Writing is Easy?

Once in a while I encounter someone for whom writing is easy. Sometimes these are fellow writers who just a have a knack for the craft. Sometimes, they are not writers at all but imagine that if they were, writing would be easy for them. My reply used to be envy, since writing certainly doesn’t come easy to me. But having giving it more thought over the years, I am less envious than I used to be. If writing were easy for me, I don’t know that it would be worth doing.

The act of writing is not terribly difficult. I can put words together to form sentences and I feel pretty confident about those sentences most of the time. For me, the really hard part is storytelling. I imagine a lot of people think that they are good storytellers, but that is the hardest part for me. Getting ideas isn’t too difficult. Decades of experience has taught me how to weed out the bad ideas and keep the good ones around. But telling a compelling story that keeps the reader interested–that is the real difficulty for me.

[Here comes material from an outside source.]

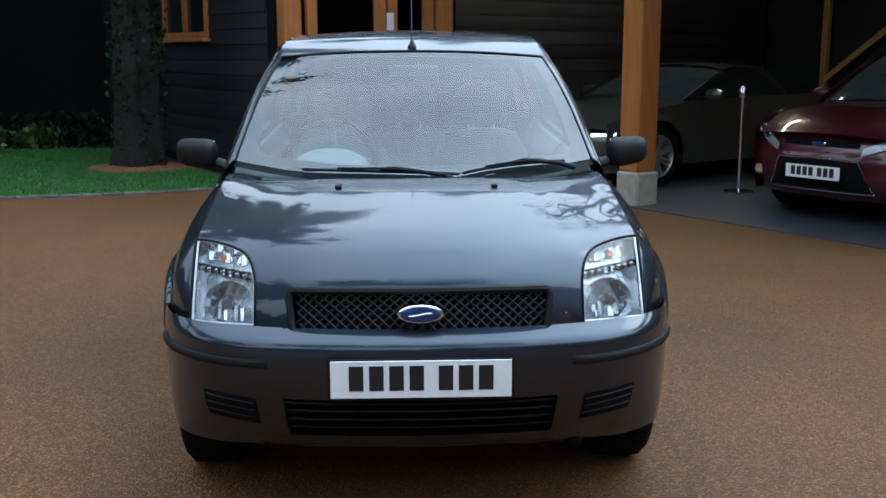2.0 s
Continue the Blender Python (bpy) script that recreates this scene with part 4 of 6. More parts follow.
        outline = [(0.487, t) for t in np.linspace(0.34, 1.95, 14)] + [(x, float(lamp_top(np.array(x))) - 0.05) for x in np.linspace(0.487, 0.70, 28)] + [(0.70, t) for t in np.linspace(3.9, 0.34, 14)] + [(x, 0.34) for x in np.linspace(0.70, 0.487, 14)]
        pts = [Vector([float(c) for c in nose(np.array(s * x), np.array(t))]) for x, t in outline]
        inn = [Vector([float(c) for c in inner(np.array(x), np.array(t), d=0.055)]) for x, t in outline]
        edge.grid([pts, inn], close_b=True)
        part("lamp_rim", edge, "lamp_grey", lamp)
        bez = [on_bezel for on_bezel in (Vector([float(c) for c in inner(np.array(0.596 + (x - 0.596) * 0.945), np.array(1.9 + (t - 1.9) * 0.955), d=0.006)]) for x, t in outline)]
        part("lamp_bezel", Shape().tube(bez + bez[:1], 0.0035, 8), "lamp_satin", lamp, "bright silver inner bezel")
        part("lamp_seal", Shape().tube(pts + pts[:1], 0.0045, 6), "gloss_black", lamp)
        # reflector bowls, bulb shroud, jewel row
        def on_lamp(x, t, d):
            return Vector([float(c) for c in inner(np.array(x), np.array(t), d=d)])
        c0 = on_lamp(0.60, 1.25, 0.045)
        bow = Shape().lathe([(0.074, -0.032), (0.070, -0.022), (0.058, 0.006), (0.040, 0.024), (0.018, 0.034), (0.0, 0.036)], 28, Matrix.Translation(c0) @ Matrix.Rotation(-math.pi / 2, 4, "X") @ Matrix.Rotation(radians(12 * s), 4, "Y"))
        part("reflector", bow, "lamp_silver", lamp)
        part("bulb_shroud", Shape().lathe([(0.0, -0.028), (0.016, -0.026), (0.019, -0.015), (0.019, 0.02)], 20, Matrix.Translation(c0) @ Matrix.Rotation(-math.pi / 2, 4, "X")), "steel", lamp)
        rib = Shape()
        for i in range(9):
            a = 2 * math.pi * i / 9
            rib.box(c0 + Vector((0.052 * math.cos(a), 0.004, 0.052 * math.sin(a))), (0.030, 0.012, 0.007), 0.002, Matrix.Rotation(-a, 3, "Y"))
        part("reflector_facet", rib, "lamp_grey", lamp)
        for row, (t0, t1) in enumerate(((2.62, 3.0), (3.02, 3.4))):
            for i in range(6):
                fx = 0.522 + 0.028 * i
                if t1 < float(lamp_top(np.array(fx))) - 0.15:
                    m0, m1 = on_lamp(fx, t0 + 1.1 * (fx - 0.52), 0.034), on_lamp(fx, t1 + 1.1 * (fx - 0.52), 0.044)
                    part("lamp_facet", Shape().box((m0 + m1) / 2, (0.024, 0.010, (m1 - m0).length * 0.86), 0.004, Matrix.Rotation(radians(-28 + 12 * ((i + row) % 2)), 3, "X")), "lamp_silver", lamp)
        for i in range(7):
            fx = 0.515 + 0.027 * i
            fl = Shape().tube([on_lamp(fx, t, 0.044 - 0.012 * (i % 2)) for t in np.linspace(0.45, 0.95 + 0.1 * (i % 3), 4)], 0.010, 6)
            part("lamp_flute", fl, "lamp_silver" if i % 2 else "lamp_grey", lamp)
        jew = Shape()
        for i in range(8):
            c = on_lamp(0.505 + 0.024 * i, 2.28 + 0.035 * i, 0.012)
            jew.lathe([(0.0, -0.008), (0.006, -0.007), (0.0085, 0.0), (0.006, 0.005)], 10, Matrix.Translation(c) @ Matrix.Rotation(-math.pi / 2, 4, "X"))
        part("jewel_row", jew, "lamp_silver", lamp)
        shelf = Shape().patch(lambda x, t: inner(x, t, d=0.020), 0.492, 0.698, lambda x: 2.14 + (x - 0.5) * 1.45, lambda x: 2.42 + (x - 0.5) * 1.45, 20, 4)
        part("lamp_shelf", shelf, "trim_dark", lamp)
        ind = Shape().patch(lambda x, t: inner(x, t, d=0.040), 0.545, 0.66, lambda x: 2.7 + (x - 0.55) * 1.2, lambda x: 3.25 + (x - 0.55) * 1.6, 12, 6)
        part("indicator_reflector", ind, "lamp_silver", lamp)
        ball = Shape().lathe([(0.0, -0.012), (0.006, -0.010), (0.009, 0.0), (0.006, 0.009), (0.0, 0.011)], 16, Matrix.Translation(on_lamp(0.612, 2.95, 0.026)))
        part("indicator_bulb", ball, "amber", lamp, "amber indicator bulb")
    # bonnet and nose panel
    b = Shape()
    b.patch(nose, -0.388, 0.388, 1.97, 7.96, 90, 90)
    for s in (-1, 1):
        side = lambda x, t, s=s: nose(s * x, t)
        b.patch(side, 0.388, 0.484, 0.02, 7.96, 14, 130)
        b.patch(side, 0.484, 0.694, lambda x: lamp_top(np.maximum(x, 0.486)), 7.96, 30, 80)
    bonnet = part("bonnet", b, "paint", car, "smooth metallic bonnet reflecting trees and sky", sharp=0, merge=True)
    for x in (-0.268, 0.268):
        X, Y, Z = (float(c) for c in nose(np.array(x), np.array(6.0)))
        part("washer_jet", Shape().box((X, Y, Z + 0.004), (0.022, 0.030, 0.012), 0.004), "plastic", bonnet, "black washer jet")
    for s in (-1, 1):
        g = Shape().tube([Vector([float(c) for c in nose(np.array(s * 0.6955), np.array(t))]) - Vector((0, 0, 0.003)) for t in np.linspace(3.95, 7.9, 40)], 0.0035, 6)
        part("shut_line", g, "matt_black", bonnet)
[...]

When I set out to write, I have the general sense of the story that I am attempting to tell. The challenge for me is to tell it in a way that will keep someone reading, keep them turning pages. This is where I struggle. I am sometimes surprised that I managed to sell a dozen or so stories over the years because the hard part, for me, is making that story compelling. With longer form fiction, that is even more difficult. As I work on the first draft of this novel, I have tried to pay attention to the editorial voice in my head, the one I think of as the Director of the story. Here are some notes that I’ve taken over the last week or so that illustrated the constant direction this voice is giving me as I type:

  • That opening is fine for now, but you’ll need something a little stronger in the next draft.
  • Is that really how that character would say that? It sounds a little too formal to me.
  • This part here is just plain slow. Is it even necessary?
  • You are being too coy. You are holding back too much information. The narrator has said they intend to tell the truth, but they are acting as if they don’t want to for the sake keeping the pages turning. Too obvious. And annoying!

Perhaps the most difficult part of telling a big story like this one is keeping it all in my head. Not that I don’t jot notes, or make little outlines of what comes next here and there, but keeping the big picture in front of me at all times. Many writers I know speak of acts and inciting incidents and character arcs, but that’s not the way I think of the story as I write it. I do it by feel, I always have done it that way, and whenever I have tried to think in terms of acts and arcs, what I emerges is, well, junk.

No, the craft of writing, which includes storytelling, is not easy for me. But I’m kind of glad that it isn’t. I watched my steady improvement writing short stories over a period of 14 years until I finally began to sell them. I am hopeful that I can take that experience and apply it to longer form fiction, and see even more improvement over the next ten years, each draft better than the one before it.